Notwithstanding any other provision of these Terms CFS shall, at all times, comply with all laws and regulations applicable to it including but not limited to its obligations as the holder of a trust licence regulated by CIMA.
Anti-bribery
CFS has policies and procedures in place relating to bribery and corruption. CFS will not on the Company's behalf or otherwise:
(a) make any payment, offer or promise to pay money or anything of value to any public official for the purpose of influencing the act or decision of, or for securing an improper advantage from such public official; or
(b) make any payment, offer or promise to pay money or anything of value to any other person or entity if such payment, offer or promise is made for the purpose of influencing or securing any improper advantage; or
(c) undertake any activities which will result in a contravention of the Anti- Corruption Law of the Cayman Islands or any other anti-bribery legislation applicable to CFS.
Third Party Rights
A person who is not a party to these Terms may not, in its own right or otherwise, enforce any term of these Terms except that the Indemnified Persons and any Delegate may, in their own right, enforce their rights pursuant to the Responsibility, Limitation of Liability, Indemnity and Release provision and the Miscellaneous provision of these Terms subject to and in accordance with the provisions of the Contracts (Rights of Third Parties) Law of the Cayman Islands.

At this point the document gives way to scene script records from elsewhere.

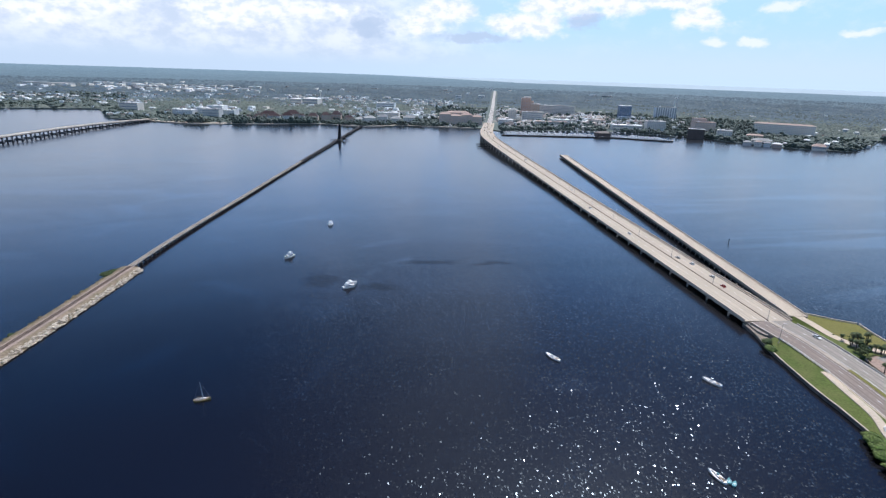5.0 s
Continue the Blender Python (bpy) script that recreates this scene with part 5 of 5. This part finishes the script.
# moored boats: one of each kind, then copies
def berthed(label, length, beam, mast):
    ob = thing("berthed_boat", label, "boat", group="marina boats")
    rings = hull_rings(length, beam, 0.11 * length, sheer=0.3)[::2] + hull_rings(length, beam, 0.11 * length, sheer=0.3)[-1:]
    part("hull", Shape().loft(rings), GELCOAT, ob)
    part("deck", deck_plate(rings), GELCOAT, ob)
    part("cabin", Shape().box(-0.05 * length, 0, 0.1 * length, 0.45 * length, beam * 0.65, 0.12 * length, top=0.8), GELCOAT, ob)
    if mast:
        part("mast", Shape().tube((0.06 * length, 0, 0.1 * length), (0.06 * length, 0, mast), 0.13, 0.08, 5), GELCOAT, ob)
    else:
        part("windscreen", Shape().box(0.16 * length, 0, 0.13 * length, 0.06 * length, beam * 0.6, 0.06 * length), DARK_GLASS, ob)
    return ob


berth_a = berthed("white motor cruiser berthed in the marina", 13.0, 4.4, 0)
berth_b = berthed("white sailing boat with bare mast berthed in the marina", 12.0, 3.7, 16.5)
for k, (x, y, a) in enumerate(DOCK_SPOTS):
    m = Matrix.Translation((x, y, 0)) @ Matrix.Rotation(a, 4, "Z")
    src = berth_a if k % 5 != 3 else berth_b
    if k in (0, 3):
        src.matrix_basis = m
    else:
        copy_thing(src, m)
for k in range(5):
    x, y = 772 + 12 * k, 1262 - 8 * k
    copy_thing(berth_a, Matrix.Translation((x, y, 0)) @ Matrix.Rotation(0.8, 4, "Z"))
for k, (x, y) in enumerate(((-900, 1710), (-925, 1690), (-880, 1745), (-990, 1700))):
    copy_thing(berth_a, Matrix.Translation((x, y, 0)) @ Matrix.Rotation(0.4 * k, 4, "Z"))

# traffic on the main street
def far_car(label, m, paint):
    ob = thing("car", label, "car", m, "traffic on the main street")
    part("body", Shape().loft([[(x, -0.9, 0.2), (x, 0.9, 0.2), (x, 0.88, z), (x, -0.88, z)] for x, z in ((-2.3, 0.75), (-2.1, 0.95), (1.0, 0.95), (2.1, 0.75), (2.3, 0.5))]), paint, ob)
    part("glasshouse", Shape().loft([[(-1.8, -0.8, 0.95), (1.1, -0.8, 0.95), (1.1, 0.8, 0.95), (-1.8, 0.8, 0.95)], [(-1.3, -0.65, 1.4), (0.3, -0.65, 1.4), (0.3, 0.65, 1.4), (-1.3, 0.65, 1.4)]]), DARK_GLASS, ob, "tinted glass")
    part("roof", Shape().box(-0.5, 0, 1.4, 1.7, 1.3, 0.06, top=0.92), paint, ob)
    return ob


street_car = far_car("white car far off on the main street", on_bridge(STREET, 20, 4), WHITE_CAR)
street_dark = far_car("dark car far off on the main street", on_bridge(STREET, 45, -4, True), BLACK_CAR)
for k in range(34):
    copy_thing(street_car if k % 3 else street_dark, on_bridge(STREET, 60 + k * 17 + 5 * (k % 4), (5.5, -5.5, 2.5, -2.5)[k % 4], k % 2 == 1) @ Matrix.Translation((0, 0, 0.35)))
for k in range(16):
    copy_thing(street_car if k % 3 else street_dark, on_bridge(GREEN, 905 + k * 23, (8.5, -8.5, 4.5, -4.5)[k % 4], k % 2 == 1))
# more boats between the docks
g = random.Random(33)
for k in range(64):
    t = g.random()
    copy_thing(berth_a if k % 7 else berth_b, Matrix.Translation((385 + t * 345, 1236 - t * 70 - max(0, t - 0.68) * 40 + g.uniform(8, 74), 0)) @ Matrix.Rotation(g.choice((0.0, 1.35, 2.9)) + g.uniform(-0.15, 0.15), 4, "Z"))
# more boats along the quay
for k in range(26):
    t = k / 25
    copy_thing(berth_a if k % 3 else berth_b, Matrix.Translation((395 + t * 390, 1296 + 22 * math.sin(t * 3.0) - 40 * max(0, t - 0.75) * 4 * 0.5, 0)) @ Matrix.Rotation(1.2 + 0.1 * (k % 5), 4, "Z"))

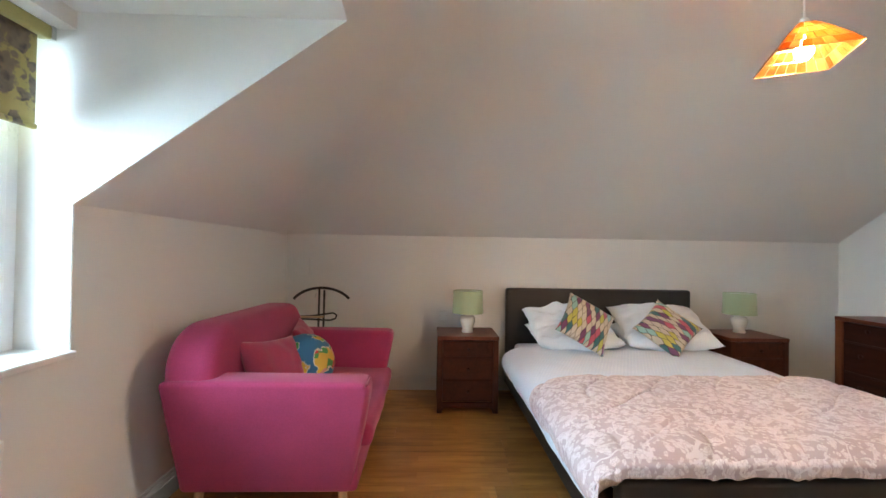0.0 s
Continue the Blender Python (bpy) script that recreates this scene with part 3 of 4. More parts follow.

Notwithstanding any other term of these Terms, the consent of any person who is not a party to these Terms (including, without limitation, any Indemnified Person or Delegate) is not required for any amendment to, or variation, release, rescission or termination of these Terms.
This Third Party Rights provision shall survive termination of these Terms.
Notices
Any notices to be given under these Terms shall be sufficiently given if sent by hand, pre-paid courier or email and shall be deemed to be received (in the case of email) at 10.00 a.m. (GMT-5) on the next business day in the place of receipt following dispatch or (in the case of by hand or by courier), five (5) days after the dispatch thereof and shall be sent:
(a) in the case of CFS, to its address specified against its name in the Interpretation provision or by e- mail to legal@thecatalystgroup.com;
(b) in the case of the Company, to such correspondence address or email address as specified by the Company to CFS in writing on or about the Commencement Date;
(c) to such other correspondence address or email address or for the attention of such other person as may from time to time be notified by one party to the other party by notice given in accordance with the provisions of these Terms; and
(d) in the absence of any address specified or notified pursuant to (b) and (c) above, to such other address as CFS in its sole and absolute discretion considers appropriate.
Severance
If any provision of these Terms shall be found by any court or arbitrator to be invalid or unenforceable, such invalidity or unenforceability shall not affect the other provisions of these Terms which shall remain in full force and effect.
If any provision of these Terms is so found to be invalid or unenforceable but would be valid or enforceable if some part of the provision were modified, the provision in question shall apply with such modification(s) as may be necessary to make it valid.
Variation
The Company acknowledges and agrees that CFS may, in its sole discretion, at any time and from time-to-time change, alter, adapt, add or remove portions of these Terms (including the Fee Schedule), and, if CFS does so, CFS will post any such changes on the Catalyst site (www.thecatalystgroup.com) bearing the date on which such Terms came into effect. The current version of these Terms is also available on request. The Company's continued use of CFS's services following any such change shall be deemed and constitutes the Company's acceptance of those changes and the Company acknowledges and agrees to be bound by the current version of these Terms at all times and that unless stated in the current version of these Terms all previous versions shall be superseded by the current version.
Arbitration & Waiver of Legal Proceedings
All claims, disputes and controversies arising out of or in connection with these Terms, may, at CFS's option, be subject to binding arbitration to be held in the Cayman Islands before a retired judge or senior lawyer to be agreed upon between the parties or in the absence of such agreement to be appointed by the President of the Cayman Islands Law Society or the President of any successor self-regulatory association for Cayman Islands attorneys (or, if such President is affiliated with Catalyst, the Vice President). The arbitration will be conducted in English and in accordance with the London Court of International Arbitration Rules. The arbitrator's award shall be final and binding and may be entered in or enforced by any competent court. If court action (including any kind of claim, suit or proceeding) has been initiated by the Company against CFS at or prior to the time CFS elects to refer the issue to arbitration as provided for under these Terms, then it is agreed that such action shall be discontinued, unless any arbitrator appointed determines that CFS has waived the right to such a discontinuance by participating in the action without having raised, reserved or asserted its rights under this provision.
Entire Agreement
These Terms supersede all previous agreements between the Company and CFS for the provision of registered office services and the services set out in Schedule 1 to these Terms to the Company. These Terms set out the entire agreement and understanding between the parties relating to its subject matter.
Proper Law & Jurisdiction
These Terms and any dispute, claim, suit, action or proceeding of whatever nature arising out of or in any way related to them or their formation (including any non-contractual disputes or claims) are governed by, and shall be construed in accordance with, the laws of the Cayman Islands.
Subject to the Arbitration and Waiver of Legal Proceedings provision set out above, each of the parties to these Terms irrevocably agrees that the courts of the Cayman Islands shall have exclusive jurisdiction to hear and determine any claim, suit, action or proceeding, and to settle any disputes, which may arise out of or are in any way related to or in connection with these Terms, and, for such purposes, irrevocably submits to the exclusive jurisdiction of such courts.